Doing a stale read allows any Consul server to service a query, but non-leader nodes may return data that is out-of-date. By allowing data to be slightly stale, we get horizontal read scalability. Now any Consul server can service the request, so we increase throughput by the number of servers in a cluster.
» Prevent Stale Reads
If you want to prevent stale reads or limit how stale they can be, you can set allow_stale
to false or use a lower value for max_stale
. Doing the first will ensure that
all reads are serviced by a single leader node.
The reads will then be strongly consistent but will be limited by the throughput
of a single node.
"dns_config" {
"allow_stale" = false
}
» Negative Response Caching
Some DNS clients cache negative responses - that is, Consul returning a "not found" style response because a service exists but there are no healthy endpoints. In practice, this could mean that the cached negative responses may cause that service to appear "down" for longer than they are actually unavailable when using DNS for service discovery.
» Configure SOA
In Consul 1.3.0 and newer, it is now possible to tune SOA
responses and modify the negative TTL cache for some resolvers. It can
be achieved using the soa.min_ttl
configuration within the soa
configuration.
"dns_config" {
"soa" {
"min_ttl" = "60s"
}
}
One common example is that Windows will default to caching negative responses for 15 minutes. DNS forwarders may also cache negative responses, with the same effect. To avoid this problem, check the negative response cache defaults for your client operating system and any DNS forwarder on the path between the client and Consul and set the cache values appropriately. In many cases "appropriately" simply is turning negative response caching off to get the best recovery time when a service becomes available again.
» TTL Values
TTL values can be set to allow DNS results to be cached downstream of Consul. Higher TTL values reduce the number of lookups on the Consul servers and speed lookups for clients, at the cost of increasingly stale results. By default, all TTLs are zero, preventing any caching.
{
"dns_config": {
"service_ttl" = "0s"
"node_ttl" = "0s"
}
}
» Enable Caching
To enable caching of node lookups (e.g. "foo.node.consul"), we can set the
dns_config.node_ttl
value. This can be set to
"10s" for example, and all node lookups will serve results with a 10 second TTL.

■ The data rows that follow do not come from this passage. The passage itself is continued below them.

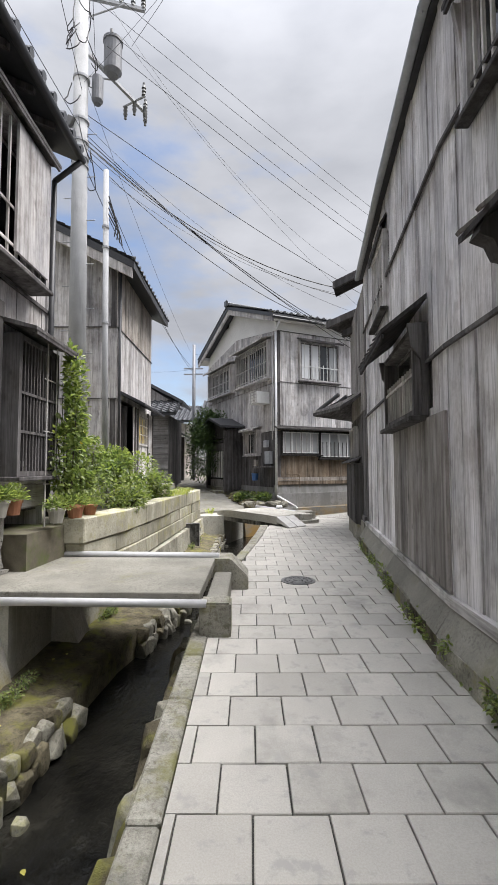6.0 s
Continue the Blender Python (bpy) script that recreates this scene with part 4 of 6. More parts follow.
# roofs
OH = 0.42
RL = 3.92
for a, b in ((-OH, D / 2), (D + OH, D / 2)):
    za, zb = 6.74, 6.74 + (D / 2 + OH) * SL
    bm = B()
    hull(bm, [(-0.40, a, za - 0.14), (RL, a, za - 0.14), (RL, b, zb - 0.14), (-0.40, b, zb - 0.14)], [(-0.40, a, za), (RL, a, za), (RL, b, zb), (-0.40, b, zb)], MC)
    part("roof", bm, M_ROOFD, hc)
    tiled_slope(hc, MC @ pose(-0.42, 0, 0), RL + 0.42, a, za + 0.004, b, zb + 0.004, M_ROOF, pitch=0.27, ends=a < 0)
    bm = B()
    hull(bm, [(-0.37, a, za - 0.30), (-0.30, a, za - 0.30), (-0.30, b, zb - 0.36), (-0.37, b, zb - 0.36)], [(-0.37, a, za - 0.142), (-0.30, a, za - 0.142), (-0.30, b, zb - 0.142), (-0.37, b, zb - 0.142)], MC)
    part("barge_board", bm, W_GREY, hc)
    bm = B()
    hull(bm, [(-0.3, a + (0.03 if a < 0 else -0.03), za - 0.2), (RL - 0.1, a + (0.03 if a < 0 else -0.03), za - 0.2), (RL - 0.1, 0.2 if a < 0 else D - 0.2, 6.66), (-0.3, 0.2 if a < 0 else D - 0.2, 6.66)],
         [(-0.3, a, za - 0.145), (RL - 0.1, a, za - 0.145), (RL - 0.1, 0.2 if a < 0 else D - 0.2, 6.80), (-0.3, 0.2 if a < 0 else D - 0.2, 6.80)], MC)
    part("soffit", bm, M_PLASTER, hc, "white plastered eave soffit")
bm = B()
zr = 6.74 + (D / 2 + OH) * SL
bx(bm, -0.42, D / 2 - 0.14, zr, RL, D / 2 + 0.14, zr + 0.10, MC)
rod(bm, MC @ Vector((-0.44, D / 2, zr + 0.11)), MC @ Vector((RL, D / 2, zr + 0.11)), 0.07, 10)
part("ridge", bm, M_ROOF, hc)
bm = B()
bx(bm, -0.52, D / 2 - 0.15, zr - 0.05, -0.43, D / 2 + 0.15, zr + 0.25, MC)
soften(bm, 0.06, 2)
part("ridge_end_tile", bm, M_ROOF, hc)
# second, lower roof
za2 = 6.08
bm = B()
hull(bm, [(RL - 0.5, -OH + 0.1, za2), (6.15, -OH + 0.1, za2), (6.15, D / 2, za2 + 1.5), (RL - 0.5, D / 2, za2 + 1.5)], [(RL - 0.5, -OH + 0.1, za2 + 0.14), (6.15, -OH + 0.1, za2 + 0.14), (6.15, D / 2, za2 + 1.64), (RL - 0.5, D / 2, za2 + 1.64)], MC)
part("roof", bm, M_ROOFD, hc)
tiled_slope(hc, MC @ pose(RL - 0.5, 0, 0), 2.75, -OH + 0.08, za2 + 0.145, D / 2, za2 + 1.645, M_ROOF, pitch=0.27)
bm = B()
hull(bm, [(3.55, -OH + 0.14, za2 - 0.06), (6.1, -OH + 0.14, za2 - 0.06), (6.1, 0.3, za2 + 0.12), (3.55, 0.3, za2 + 0.12)], [(3.55, -OH + 0.14, za2 - 0.004), (6.1, -OH + 0.14, za2 - 0.004), (6.1, 0.3, za2 + 0.3), (3.55, 0.3, za2 + 0.3)], MC)
part("soffit", bm, M_PLASTER, hc)
for x0, x1, yy, zz in ((-0.38, RL, -OH - 0.05, 6.60), (RL - 0.1, 6.2, -OH + 0.03, za2 + 0.02)):
    bm = B()
    rod(bm, MC @ Vector((x0, yy, zz)), MC @ Vector((x1, yy, zz)), 0.055, 8)
    part("gutter", bm, M_ROOFD, hc, "dark half-round gutter")
# downpipes
bm = B()
for a, b in (((-0.1, -OH - 0.02, 6.5), (-0.06, -0.09, 6.2)), ((-0.06, -0.09, 6.2), (-0.06, -0.09, 0.45)), ((-0.06, -0.09, 0.45), (0.55, -0.4, 0.05)), ((0.55, -0.4, 0.05), (0.55, -0.4, -0.12))):
    rod(bm, MC @ Vector(a), MC @ Vector(b), 0.042, 10)
part("downpipe", bm, M_DOWN, hc, "pale grey plastic downpipe", True)
bm = B()
rod(bm, MC @ Vector((-0.10, 0.10, 6.1)), MC @ Vector((-0.10, 0.10, 2.4)), 0.022, 8)
part("conduit", bm, M_PIPE, hc, smooth=True)
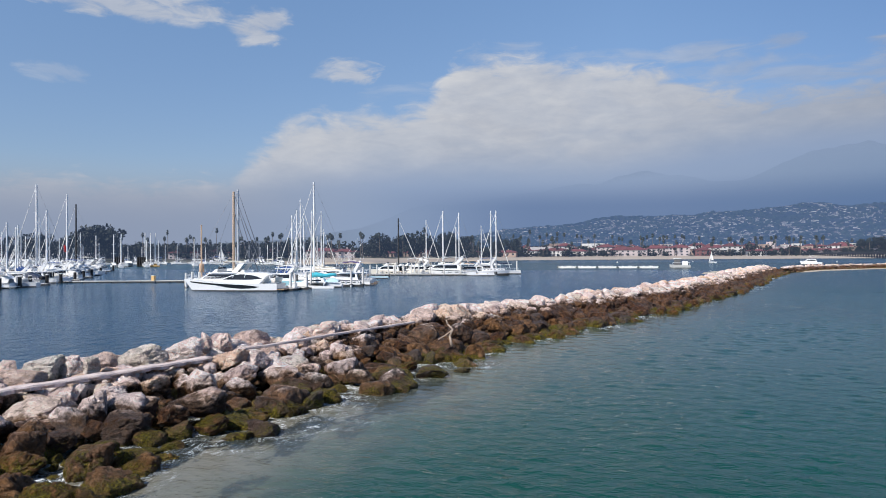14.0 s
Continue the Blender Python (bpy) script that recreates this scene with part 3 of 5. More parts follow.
while k < len(LINE) - 2:
    i = int(k)
    y = LINE[i][1]
    big = float(np.interp(y, [40, 60], [1.0, 0.84]))
    for u0 in np.arange(-0.9, 9.0, 0.68 * big / spread(y)):
        u = u0 + rk.uniform(-0.5, 0.5)
        j = min(len(LINE) - 1, max(0, int(k + rk.uniform(-1.3, 1.3))))
        p = LINE[j] + SIDE[j] * u * spread(y)
        s = rk.choice((0.28, 0.36, 0.46, 0.54, 0.64, 0.78, 1.0)) * big
        if 4.9 < u < 7.2:
            s *= 1.12
        z = crest(u) + rk.uniform(-0.28, 0.26)
        if u0 < -0.3 and rk.random() < 0.5:
            continue
        off = abs(p[0] - np.interp(p[1], [b[1] for b in BEAM], [b[0] for b in BEAM])) * 0.97
        sea_side = p[0] > np.interp(p[1], [b[1] for b in BEAM], [b[0] for b in BEAM])
        if sea_side and off < 1.3 and 4 < p[1] < 27:
            z, s = min(z, 1.12), min(s, 0.46)
        if off < 0.25 + s * 0.7 and 4 < p[1] < BEAM_END:
            z -= 0.05
            s = min(s, 0.62)
            if off < 0.45:
                z, s = 1.05, 0.45
        todo.append((math.hypot(p[0] - 0.5, p[1]) + (0 if y > 6 else 60) + (0 if u < 6.5 else 25), p[0], p[1], z, s))
    # weed-grown stones that have rolled out beyond the foot
    for _ in range(2):
        if rk.random() < 0.42:
            u = rk.choice((rk.uniform(-0.6, 0.7), rk.uniform(-2.0, 0.2)))
            p = LINE[i] + SIDE[i] * u + TANG[i] * rk.uniform(-0.5, 0.5)
            todo.append((math.hypot(p[0] - 0.5, p[1]) + (0 if y > 6 else 60), p[0], p[1], rk.uniform(-0.22, 0.14), rk.uniform(0.45, 0.95)))
    k += 1.8 * big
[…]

Service TTLs can be specified in a more granular fashion. You can set TTLs
per-service, with a wildcard TTL as the default. This is specified using the
dns_config.service_ttl
map. The ""
is supported at the end of any prefix and a lower precedence than strict match,
so 'my-service-x' has precedence over 'my-service-', when performing wildcard
match, the longest path is taken into account, thus 'my-service-' TTL will
be used instead of 'my-' or ''. With the same rule, '' is the default value
when nothing else matches. If no match is found the TTL defaults to 0.
For example, a dns_config
that provides
a wildcard TTL and a specific TTL for a service might look like this:
{
"dns_config": {
"service_ttl": {
"*": "5s",
"web": "30s",
"db*": "10s",
"db-master": "3s"
}
}
}
This sets all lookups to "web.service.consul" to use a 30 second TTL while lookups to "api.service.consul" will use the 5 second TTL from the wildcard. All lookups matching "db*" would get a 10 seconds TTL except "db-master" that would have a 3 seconds TTL.
» Prepared Queries
Prepared Queries provide an additional level of control over TTL. They allow for the TTL to be defined along with the query, and they can be changed on the fly by updating the query definition. If a TTL is not configured for a prepared query, then it will fall back to the service-specific configuration defined in the Consul agent as described above, and ultimately to 0 if no TTL is configured for the service in the Consul agent.
» Summary
In this guide we covered several of the parameters for tuning DNS queries. We reviewed how to enable or disable stale reads and how to configure the amount of time when stale reads are allowed. We also looked at the minimum TTL configuration options for negative responses from services. Finally, we reviewed how to setup TTLs for service lookups.